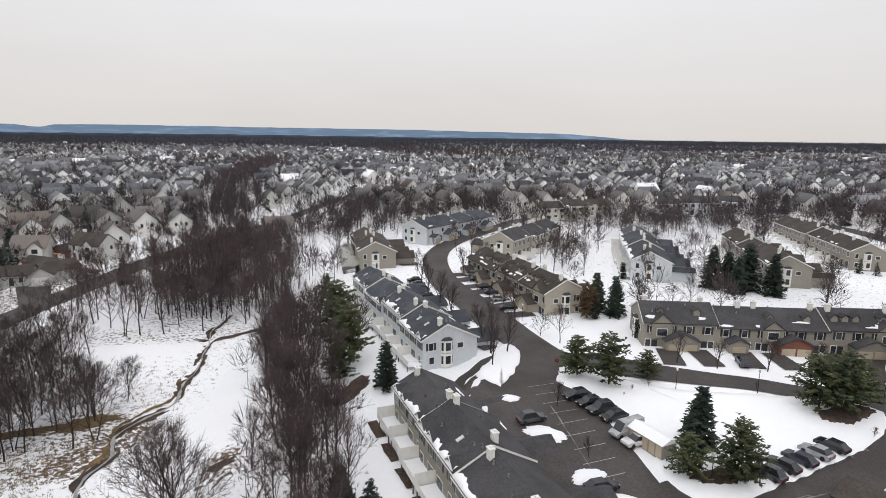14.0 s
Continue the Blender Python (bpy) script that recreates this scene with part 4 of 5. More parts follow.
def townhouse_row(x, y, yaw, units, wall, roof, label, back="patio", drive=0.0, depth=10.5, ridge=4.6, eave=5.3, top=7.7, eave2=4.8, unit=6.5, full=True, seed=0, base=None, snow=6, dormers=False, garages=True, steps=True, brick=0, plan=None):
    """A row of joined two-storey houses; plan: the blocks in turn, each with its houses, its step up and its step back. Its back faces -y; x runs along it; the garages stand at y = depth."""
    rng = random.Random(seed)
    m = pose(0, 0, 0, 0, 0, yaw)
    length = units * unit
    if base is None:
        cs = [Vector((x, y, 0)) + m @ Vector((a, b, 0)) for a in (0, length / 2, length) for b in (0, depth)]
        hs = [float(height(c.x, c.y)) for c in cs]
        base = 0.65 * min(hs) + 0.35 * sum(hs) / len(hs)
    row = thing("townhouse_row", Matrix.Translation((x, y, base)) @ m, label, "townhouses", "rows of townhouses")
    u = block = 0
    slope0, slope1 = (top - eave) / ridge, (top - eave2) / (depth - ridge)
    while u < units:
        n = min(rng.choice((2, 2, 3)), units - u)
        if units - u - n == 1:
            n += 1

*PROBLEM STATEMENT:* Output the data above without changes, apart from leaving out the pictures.

*RESULT OF THE EXERCISE:*
14.0 s
Continue the Blender Python (bpy) script that recreates this scene with part 4 of 5. More parts follow.
def townhouse_row(x, y, yaw, units, wall, roof, label, back="patio", drive=0.0, depth=10.5, ridge=4.6, eave=5.3, top=7.7, eave2=4.8, unit=6.5, full=True, seed=0, base=None, snow=6, dormers=False, garages=True, steps=True, brick=0, plan=None):
    """A row of joined two-storey houses; plan: the blocks in turn, each with its houses, its step up and its step back. Its back faces -y; x runs along it; the garages stand at y = depth."""
    rng = random.Random(seed)
    m = pose(0, 0, 0, 0, 0, yaw)
    length = units * unit
    if base is None:
        cs = [Vector((x, y, 0)) + m @ Vector((a, b, 0)) for a in (0, length / 2, length) for b in (0, depth)]
        hs = [float(height(c.x, c.y)) for c in cs]
        base = 0.65 * min(hs) + 0.35 * sum(hs) / len(hs)
    row = thing("townhouse_row", Matrix.Translation((x, y, base)) @ m, label, "townhouses", "rows of townhouses")
    u = block = 0
    slope0, slope1 = (top - eave) / ridge, (top - eave2) / (depth - ridge)
    while u < units:
        n = min(rng.choice((2, 2, 3)), units - u)
        if units - u - n == 1:
            n += 1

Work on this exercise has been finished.